For such a purported archetype of Americana, the MCU’s Cap carves out a distinctly modern interpretation: he’s a good man, not born to strength and therefore careful how he wields it. He doesn’t like bullies and ‘could do this all day’ when taking his lumps. The MCU’s Captain America is very much defined by his shield – delightfully foreshadowed repeatedly throughout the first half of the film, from trash cans and car doors to nods to his original comic book appearance through to the finished article. Its this sense of universal honour and morality that enables the movie to lean as heavily into the World War II iconography as it does. Director Joe Johnston nails the boys’ own adventure tone of the piece masterfully, lending it a sense of sincerity and a knowing but ironic sense of humour – including a delicious reference to the ‘Führer digging for trinkets in the desert’ that enables it to sidestep some of the more complex issues the 1940s can bring up.
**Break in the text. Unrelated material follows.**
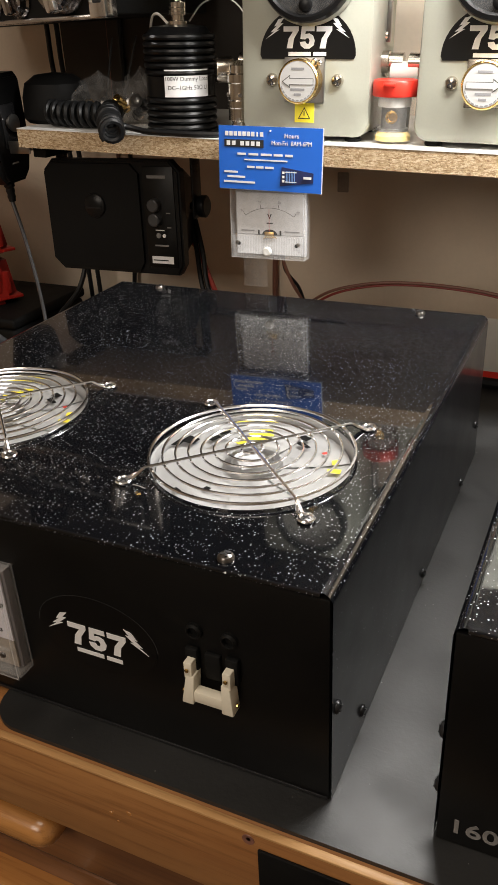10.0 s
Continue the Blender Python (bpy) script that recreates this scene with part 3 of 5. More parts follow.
def fan_unit(parent, cx, cy, turn):
    f = part("fan", lathe([(FAN_R + 0.0015, -0.0045), (FAN_R - 0.0005, -0.006), (FAN_R - 0.002, -0.012), (FAN_R - 0.002, -0.03)], 48), "fan", parent, "pale plastic cooling fan under the guard", at(cx, cy, BT + 0.0035, 0, 0, turn))
    part("back", lathe([(FAN_R, -0.031), (0, -0.031)], 32), "fan_back", f, "dim pale space under the blades")
    first = None
    for k in range(7):
        bm = bmesh.new()
        rows = []
        for i in range(6):
            r = 0.0175 + (FAN_R - 0.0028 - 0.0175) * i / 5
            sweep = radians(10) * i / 5
            row = []
            for j in range(7):
                u = j / 6
                a = sweep + radians(52.4) * u
                row.append(bm.verts.new((r * math.cos(a), r * math.sin(a), -0.0105 - 0.0009 * u + 0.0004 * math.sin(math.pi * u))))
            rows.append(row)
        for p, q in zip(rows, rows[1:]):
            for j in range(6):
                bm.faces.new((p[j], p[j + 1], q[j + 1], q[j]))
        if first is None:
            first = part("blade", bm, "fan", f, "pale swept fan blade")
        else:
            bm.free()
            again(first, f, pose(0, 0, 0, 0, 0, k * 360 / 7), "pale swept fan blade")
    part("hub", lathe([(0.0205, -0.026), (0.0175, -0.0095), (0.0165, -0.0078), (0.0125, -0.0074), (0.0115, -0.0085), (0, -0.0085)], 32), "steel", f, "silver-grey fan hub")
    part("hub_label", block(-0.0085, 0.0085, -0.0075, 0.0075, -0.0083, -0.0079, 0.0001), "dial", f, "white square label on the hub", at(0, 0, 0, 0, 0, 28), False)
    for a, r, w, mat_name, h in ((104 - turn, 0.0405, 0.011, "yellow", 0.0036), (106 - turn, 0.0352, 0.016, "yellow", 0.0036), (112 - turn, 0.030, 0.017, "yellow", 0.0036), (128 - turn, 0.0262, 0.008, "yellow", 0.003), (8 - turn, 0.0475, 0.0045, "yellow", 0.008), (20 - turn, 0.0475, 0.006, "yellow", 0.004), (138 - turn, 0.0435, 0.006, "ink", 0.003), (66 - turn, 0.0425, 0.0055, "ink", 0.004), (52 - turn, 0.0365, 0.003, "ink", 0.0022), (238 - turn, 0.05, 0.004, "ink", 0.002), (172 - turn, 0.0535, 0.007, "ink", 0.0035), (150 - turn, 0.04, 0.006, "ink", 0.003), (165 - turn, 0.049, 0.0065, "ink", 0.007), (142 - turn, 0.036, 0.005, "grey_ink", 0.004), (158 - turn, 0.034, 0.004, "grey_ink", 0.003), (60 - turn, 0.036, 0.004, "ink", 0.003), (252 - turn, 0.037, 0.003, "ink", 0.0022), (35 - turn, 0.043, 0.0025, "red_ink", 0.003)):
        if mat_name == "ink":
            w, h, mat_name = w * 1.35, h * 1.35, "black_matte"
        part("sticker", outline([(-w / 2, -h / 2), (w / 2, -h / 2), (w / 2 * 0.7, h / 2), (-w / 2, h / 2 * 0.8)], 0.0002), mat_name, f, "small printed sticker on the fan", pose(0, 0, 0, 0, 0, a) @ pose(r, 0, -0.0088) @ pose(0, 0, 0, -90, 0, 90), False)
    return f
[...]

Chris Evans is simply perfect as the man out of time, instantly obliterating any lingering concerns over his previous Marvel role and while he may have expressed near-Ecclestone levels of disdain for the role, Hugo Weaving is a terrific Red Skull, more than enough to make you disappointed the character and the actor hasn’t yet returned. One of the best supporting casts yet assembled *ahem*, the recurring cast – who we’ll get to in later countdown entries – is great but it’s Stanley Tucci’s touching performance as Dr Abraham Erskine and Tommy Lee Jones’ gruff Colonel Chester Phillips brings so much world-weary gravitas he comes damn close to stealing the entire film.
Packing a surprising amount of future set-up into its refreshingly straightforward story, “Captain America: The First Avenger” kicks off what will become one of the – if not the – best and most clearly defined character arcs for the entire MCU and sets the stage perfectly for what comes next.
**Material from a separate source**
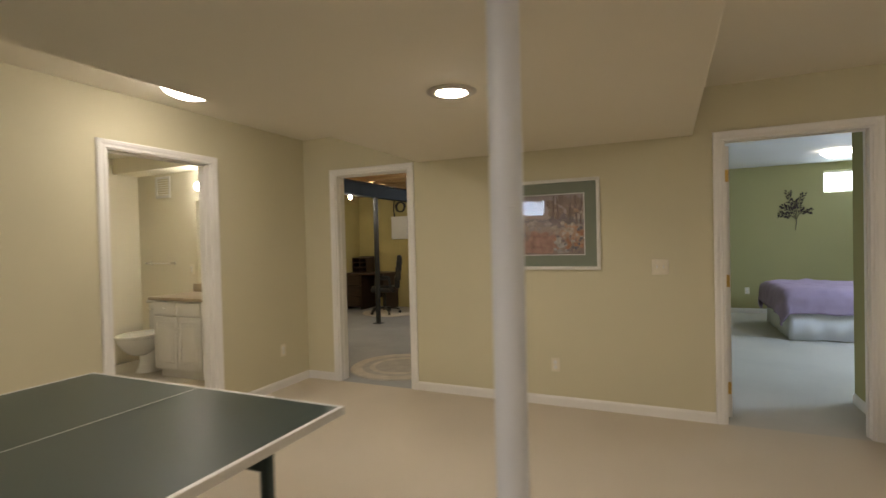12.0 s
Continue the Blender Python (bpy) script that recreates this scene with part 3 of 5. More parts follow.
# ---- table tennis table ----
TX, TY, TH = 1.524, -3.915, 0.76
tt = thing("table_tennis_table", TX, TY, 0, "dark green table tennis table on steel legs with folded net posts", "table", rz=0.35)
M_EDGE = mat("aluminium_white_edge", (0.62, 0.60, 0.55), 0.35, metal=0.3, var=0.04, bump=0.03)
for s in (-1, 1):
    y0, y1 = (0.004, 1.37) if s > 0 else (-1.37, -0.004)
    bm = bmesh.new()
    rbox(bm, -0.7585, 0.7585, y0 + 0.002, y1 - 0.002, TH - 0.019, TH - 0.0005, 0.001, 1)
    top = part("tabletop", bm, M_TABLE, tt, "dark green playing surface", False)
    for a in ((-0.7625, -0.7585, y0, y1), (0.7585, 0.7625, y0, y1), (-0.7585, 0.7585, y1 - 0.002 if s > 0 else y0, y1 if s > 0 else y0 + 0.002)):
        bm = bmesh.new()
        rbox(bm, a[0], a[1], a[2], a[3], TH - 0.030, TH, 0.0008, 1)
        part("edge_band", bm, M_EDGE, top, "pale metal edge band")
    z0, z1 = TH - 0.0006, TH + 0.0004
    ends = (y1 - 0.016, y1 - 0.002) if s > 0 else (y0 + 0.002, y0 + 0.016)
    mid = (y0 + 0.14, y1 - 0.016) if s > 0 else (y0 + 0.016, y1 - 0.14)
    for a in ((-0.7585, -0.745, y0 + 0.002, y1 - 0.002), (0.745, 0.7585, y0 + 0.002, y1 - 0.002), (-0.745, 0.745, *ends), (-0.0015, 0.0015, *mid)):
        bm = bmesh.new()
        box(bm, *a, z0, z1)
        part("court_line", bm, M_LINE, top, "white court line", False)
    bm = bmesh.new()
    for i in range(3):
        for k in range(4):
            u = -0.05 + k * 0.025 + i * 0.004
            box(bm, u, u + 0.018, s * (0.078 + i * 0.013), s * (0.078 + i * 0.013) + 0.008 * s, z0, z1)
    part("maker_mark", bm, M_LINE, top, "small white printed bars", False)
    # steel apron under each half
    bm = bmesh.new()
    for x in (-0.62, 0.62):
        bar(bm, (x, s * 0.10, TH - 0.04), (x, s * 1.25, TH - 0.04), 0.03, 0.035)
    bar(bm, (-0.62, s * 1.15, TH - 0.055), (0.62, s * 1.15, TH - 0.055), 0.03, 0.03)
    part("apron_frame", bm, M_EDGE, tt)
    for x in (-0.60, 0.58):
        bm = bmesh.new()
        rbox(bm, x - 0.018, x + 0.018, s * 1.15 - 0.018, s * 1.15 + 0.018, 0.014, TH - 0.04, 0.004, 2)
        leg = part("leg", bm, M_GREENSTEEL, tt)
        bm = bmesh.new()
        lathe(bm, [(0.026, 0), (0.028, 0.006), (0.026, 0.02)], 16, pose(x, s * 1.15, 0))
        part("foot", bm, M_PLASTIC, leg)
        bm = bmesh.new()
        rod(bm, (x - 0.03, s * 1.15, 0.33), (x + 0.055, s * 1.15, 0.33), 0.007, 8)
        rbox(bm, x - 0.026, x + 0.026, s * 1.15 - 0.026, s * 1.15 + 0.026, 0.31, 0.35, 0.004, 1)
        part("collar", bm, M_PLASTIC, leg)
    bm = bmesh.new()
    rbox(bm, -0.60, 0.58, s * 1.15 - 0.009, s * 1.15 + 0.009, TH - 0.19, TH - 0.137, 0.003, 2)
    part("cross_rail", bm, M_GREENSTEEL, tt)
    for x in (-0.60, 0.58):
        bm = bmesh.new()
        bend(bm, arc([(x, s * 1.15, 0.315), (x, s * 1.06, 0.405), (x * 1.12, s * 0.08, 0.165)], 0.02, 3), 0.0085, 10)
        part("strut", bm, M_BLACK, tt)
        if s > 0 or x < 0:
            continue
        bm = bmesh.new()
        sx = 1 if x > 0 else -1
        pts = arc([(x, s * 1.05, 0.405), (x + sx * 0.02, s * 1.15, 0.49), (x + sx * 0.15, s * 1.19, 0.545), (x + sx * 0.21, s * 1.19, 0.54)], 0.05, 4)
        bend(bm, pts, 0.0075, 8)
        pts = arc([(x, s * 1.05, 0.405), (x + sx * 0.025, s * 1.12, 0.47), (x + sx * 0.14, s * 1.13, 0.525), (x + sx * 0.20, s * 1.13, 0.525)], 0.05, 4)
        bend(bm, pts, 0.0075, 8)
        part("release_lever", bm, M_RED, tt, "red plastic release lever")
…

Finally, an honest-to-Gods Infinity Stone, although it’s not referred to as such – yet, and its reveal at the start of the movie is a nice backwards nod to “Thor”
James ‘Bucky’ Buchanan (Sebastian Stan), Agent Carter (Hayley Atwell), HYDRA, Dr Arnim Zola (Toby Jones) and the metal Vibranium.
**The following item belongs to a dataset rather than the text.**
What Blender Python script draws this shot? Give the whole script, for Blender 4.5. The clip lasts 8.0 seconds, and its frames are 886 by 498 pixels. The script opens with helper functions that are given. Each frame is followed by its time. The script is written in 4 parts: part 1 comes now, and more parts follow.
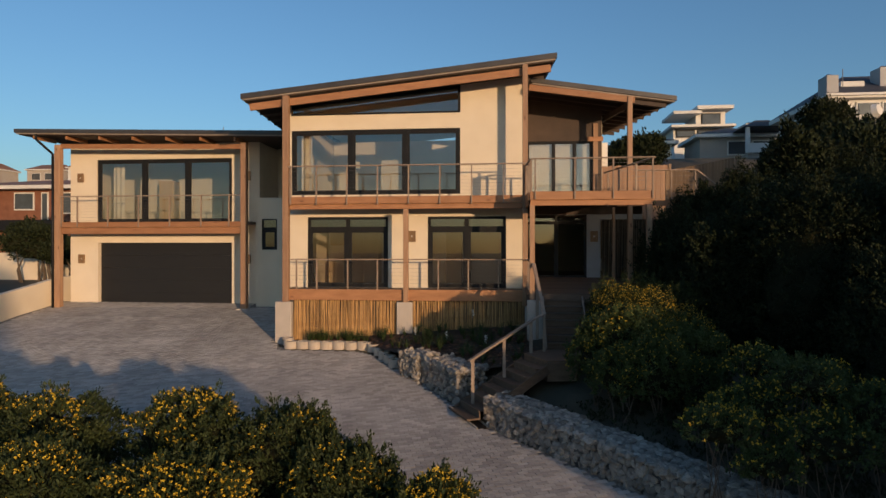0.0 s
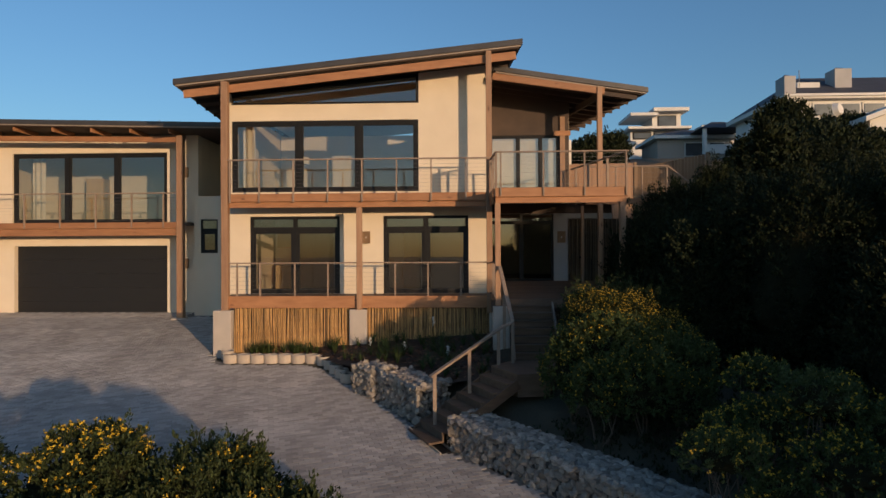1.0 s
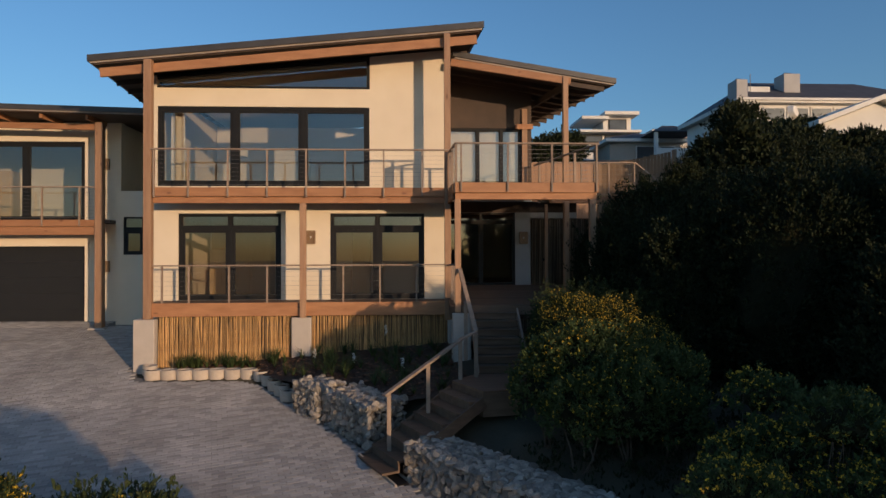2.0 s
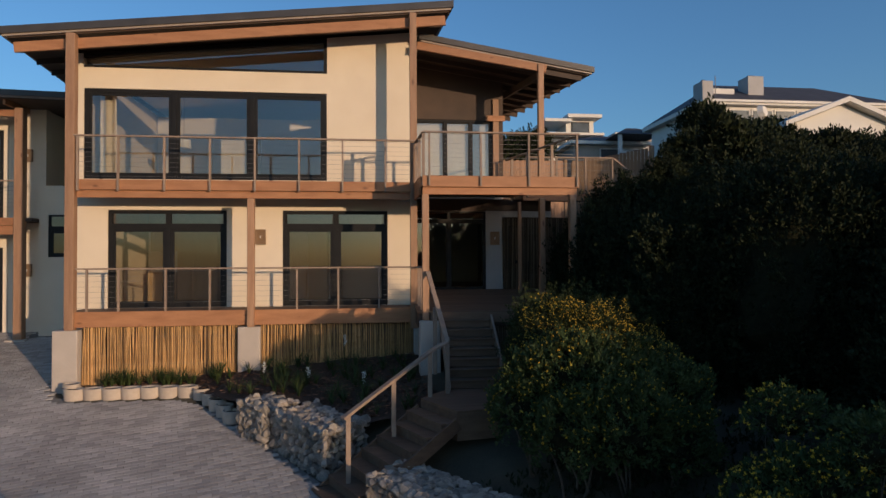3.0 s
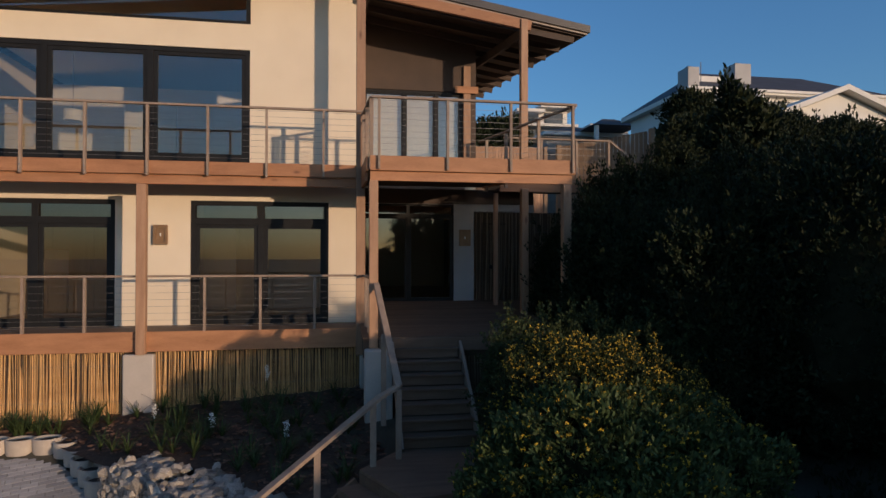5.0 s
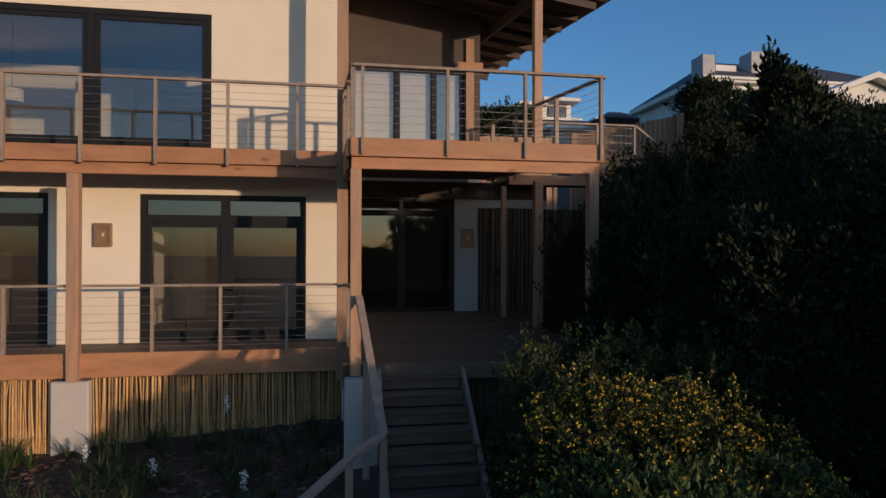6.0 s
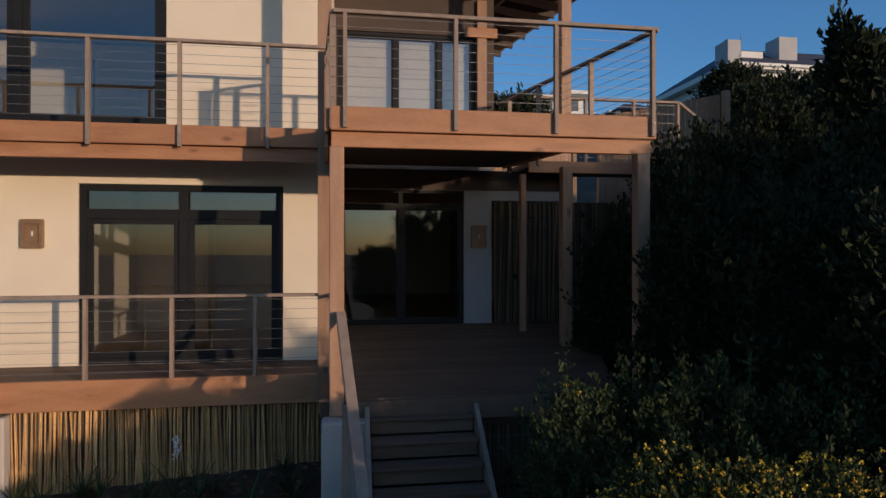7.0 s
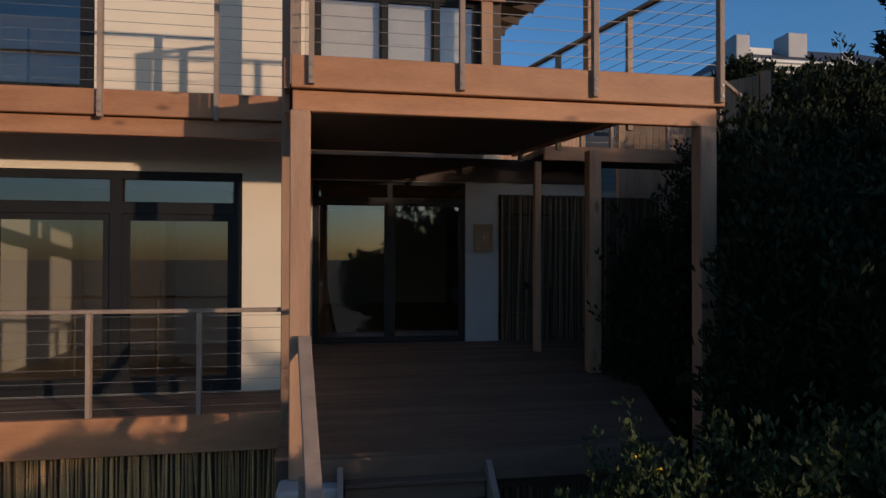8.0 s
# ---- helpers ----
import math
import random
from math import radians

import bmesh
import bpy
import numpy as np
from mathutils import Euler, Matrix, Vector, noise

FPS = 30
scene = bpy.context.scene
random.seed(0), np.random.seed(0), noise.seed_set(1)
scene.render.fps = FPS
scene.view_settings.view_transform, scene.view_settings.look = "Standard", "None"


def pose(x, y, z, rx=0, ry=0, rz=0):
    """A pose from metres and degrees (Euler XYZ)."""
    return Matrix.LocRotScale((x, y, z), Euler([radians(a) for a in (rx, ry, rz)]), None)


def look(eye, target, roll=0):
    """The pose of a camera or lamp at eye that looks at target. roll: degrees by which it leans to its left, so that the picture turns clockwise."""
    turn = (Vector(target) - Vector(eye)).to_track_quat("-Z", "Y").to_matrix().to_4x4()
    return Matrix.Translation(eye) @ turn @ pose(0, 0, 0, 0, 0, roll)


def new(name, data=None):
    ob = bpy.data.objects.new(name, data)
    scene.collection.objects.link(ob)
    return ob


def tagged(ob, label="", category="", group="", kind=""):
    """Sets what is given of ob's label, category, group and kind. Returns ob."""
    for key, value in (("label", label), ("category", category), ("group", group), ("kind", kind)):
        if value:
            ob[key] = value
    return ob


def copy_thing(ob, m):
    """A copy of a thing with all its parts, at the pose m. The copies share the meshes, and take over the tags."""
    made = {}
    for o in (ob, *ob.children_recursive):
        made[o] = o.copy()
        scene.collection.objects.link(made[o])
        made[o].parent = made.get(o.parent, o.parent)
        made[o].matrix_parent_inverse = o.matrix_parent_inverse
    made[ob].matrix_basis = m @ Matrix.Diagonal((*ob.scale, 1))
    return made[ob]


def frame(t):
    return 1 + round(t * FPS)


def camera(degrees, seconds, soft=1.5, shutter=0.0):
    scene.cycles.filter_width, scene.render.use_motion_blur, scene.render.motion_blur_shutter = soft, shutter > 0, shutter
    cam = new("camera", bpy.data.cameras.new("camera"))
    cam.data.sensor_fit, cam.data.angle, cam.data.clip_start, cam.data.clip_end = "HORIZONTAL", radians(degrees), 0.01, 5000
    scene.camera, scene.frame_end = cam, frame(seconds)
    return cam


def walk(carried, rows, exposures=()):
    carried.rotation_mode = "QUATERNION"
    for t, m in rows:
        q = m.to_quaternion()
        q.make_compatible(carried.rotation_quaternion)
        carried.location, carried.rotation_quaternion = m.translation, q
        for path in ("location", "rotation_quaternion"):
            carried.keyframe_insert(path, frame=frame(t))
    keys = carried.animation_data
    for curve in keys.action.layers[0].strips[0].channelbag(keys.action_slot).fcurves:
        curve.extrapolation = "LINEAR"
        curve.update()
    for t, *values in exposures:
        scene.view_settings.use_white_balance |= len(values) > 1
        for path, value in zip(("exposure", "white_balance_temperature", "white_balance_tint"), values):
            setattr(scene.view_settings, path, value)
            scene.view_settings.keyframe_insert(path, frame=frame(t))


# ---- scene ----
cam = camera(71.0, 8.0)
PATH = [
    (0, (-4.44, -3.149, 2.114), (-4.646, -1.16, 2.116), 0.0),
    (0.5, (-4.483, -2.382, 2.094), (-4.628, -0.387, 2.103), -0.2),
    (1, (-4.64, -1.477, 2.067), (-4.706, 0.521, 2.08), -0.3),
    (1.5, (-4.759, -0.628, 2.047), (-4.738, 1.371, 2.064), -0.2),
    (3, (-4.895, 1.76, 1.924), (-4.667, 3.746, 1.964), -0.3),
    (3.5, (-4.842, 2.493, 1.978), (-4.563, 4.473, 2.017), -0.1),
    (4, (-4.688, 3.322, 2.029), (-4.377, 5.297, 2.065), 0.0),
    (4.5, (-4.473, 4.194, 2.089), (-4.147, 6.167, 2.118), -0.0),
    (6, (-3.93, 7.09, 2.294), (-3.598, 9.063, 2.305), 0.1),
    (6.5, (-3.773, 8.077, 2.303), (-3.45, 10.051, 2.315), 0.0),
    (7, (-3.603, 9.007, 2.341), (-3.295, 10.983, 2.347), 0.0),
    (8, (-3.408, 10.717, 2.313), (-3.076, 12.689, 2.337), 0.1),
]
walk(cam, [(t, look(eye, target, roll)) for t, eye, target, roll in PATH],
     [(0.0, 0.0, 6500, 10), (1.5, 0.0, 6250, 10), (3.5, -0.05, 5750, 10), (6.0, -0.08, 5500, 10), (7.2, -0.10, 5350, 10), (8.0, -0.2, 5350, 10)])
# world, sun
SUN = Vector((0.60, -0.80, 0.095)).normalized()
world = bpy.data.worlds.new("world")
scene.world = world
world.use_nodes = True
wn = world.node_tree.nodes
sky = wn.new("ShaderNodeTexSky")
sky.sky_type = "NISHITA"
sky.sun_disc = False
sky.sun_elevation = math.asin(SUN.z)
sky.sun_rotation = math.atan2(SUN.x, SUN.y)
sky.air_density, sky.dust_density, sky.ozone_density = 1.0, 1.3, 3.2
wn["Background"].inputs[1].default_value = 0.225
world.node_tree.links.new(sky.outputs[0], wn["Background"].inputs[0])
sun = new("sun", bpy.data.lights.new("sun", "SUN"))
sun.data.energy, sun.data.angle, sun.data.color = 3.3, radians(0.8), (1.0, 0.65, 0.37)
sun.matrix_world = look(SUN * 50, (0, 0, 0))
scene.view_settings.exposure = 0.0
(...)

Stan’s a confused General who’s disappointed by Captain America’s stature.
Cut down from a scene in “Avengers Assemble”, the post-credits stinger sees Nick Fury interrupt Cap’s training with a mission to ‘save the world’.
Stan Lee had nothing to do with the creation on the character of Captain America but the first story Lee ever wrote for Marvel was “Captain America Foils the Traitor’s Revenge” in Captain America Comics #3 in 1941, which also featured the first appearance of Captain America throwing his shield as a weapon. In 1964, Lee and Jack Kirby successfully revived the Captain America in The Avengers #4, reestablishing him as a major figure in the Marvel Universe.